When parents separate, one of the most challenging decisions is determining who the child will live with. In California, the courts prioritize the child’s well-being and consider the child’s preferences as one of the factors. However, the child’s opinion has limitations in custody decisions.
What does the court consider in custody decisions?
California courts base custody decisions on the principle of the child’s best interest. The court evaluates factors such as the child’s safety, emotional well-being, and the ability of each parent to provide a stable environment. The child’s preference is one factor among many.
At what age can a child express their preference?

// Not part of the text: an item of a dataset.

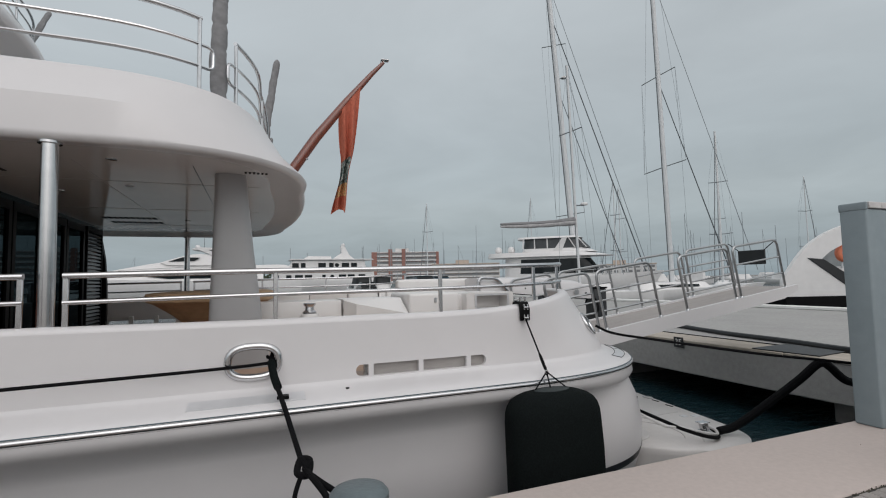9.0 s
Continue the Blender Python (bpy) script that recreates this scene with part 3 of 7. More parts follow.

California law does not set a specific age for a child to express a preference about custody. However, the court may give more weight to the child’s opinion if the child is mature enough to understand the situation. Typically, children over 14 years old have their preferences considered more seriously, but the judge retains discretion.
How does the court assess a child’s preference?
If the court allows a child to express their preference, the judge may appoint a professional, such as a counselor or evaluator, to assess the child’s views. The court ensures that neither parent influences the child’s choice, making sure it reflects the child’s genuine desires.
What if a child wants to live with the other parent?
If a child expresses a desire to live with one parent over the other, the court does not automatically grant that wish. The judge reviews all relevant factors, such as the child’s emotional needs, the stability of each home, and any potential risks involved.
Remember, while the court may consider the child’s preference, the judge’s primary goal remains to protect the child’s overall well-being.